= Mark of Excellence =

Trademark of the General Motors Company

One World, One GM

The Mark of Excellence is a former trademark of General Motors Corporation. It was first introduced at GM's pavilion at the 1964 New York World's Fair. The logo consisted of the original "GM" logo with the phrase "Mark of Excellence" at the bottom. As a decal, it was installed on the doorjambs of General Motors' vehicles beginning in 1966. This logo also was stamped on the release buttons of seat belt buckles on GM vehicles from 1967 until 1996, as well as being stamped onto the ignition and door keys from 1969 up until 2002, and has also appeared on the windows of certain GM vehicles. Originally turquoise, the color was changed to a royal blue in 1968.

The "Mark of Excellence" was the subject of the first case considered by the National Advertising Review Board, in 1972. The NARB ruled that the mark was not being used in a manner that constituted false advertising, but warned that, given GM's record of product recalls, the slogan could be seen as deceptive if it became a primary theme of GM's auto advertising.

The phrase "Mark of Excellence" and its appearance on the logo was phased out by the 1980s.

In 2005, it was announced that small silver emblems of the logo would be applied to the exterior of every 2006 GM vehicle.
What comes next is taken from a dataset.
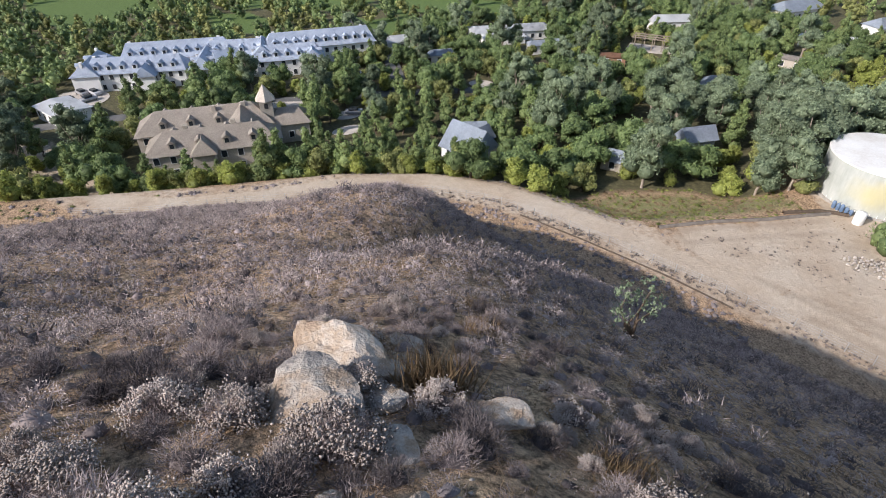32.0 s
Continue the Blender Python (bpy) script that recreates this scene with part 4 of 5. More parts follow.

This was continued into 2007. A decision was made in August 2009 to stop using the GM "Mark of Excellence" badge on GM vehicles. GM explained this decision as a result of its post-bankruptcy focus on four core brands—and a reduced focus on the GM brand. Marketing surveys also indicated that customers had more positive attitudes about the specific core brands than about the GM corporate brand.

The "Mark of Excellence" is also an award given by Chevrolet/GM to dealerships for superior sales volume and customer satisfaction.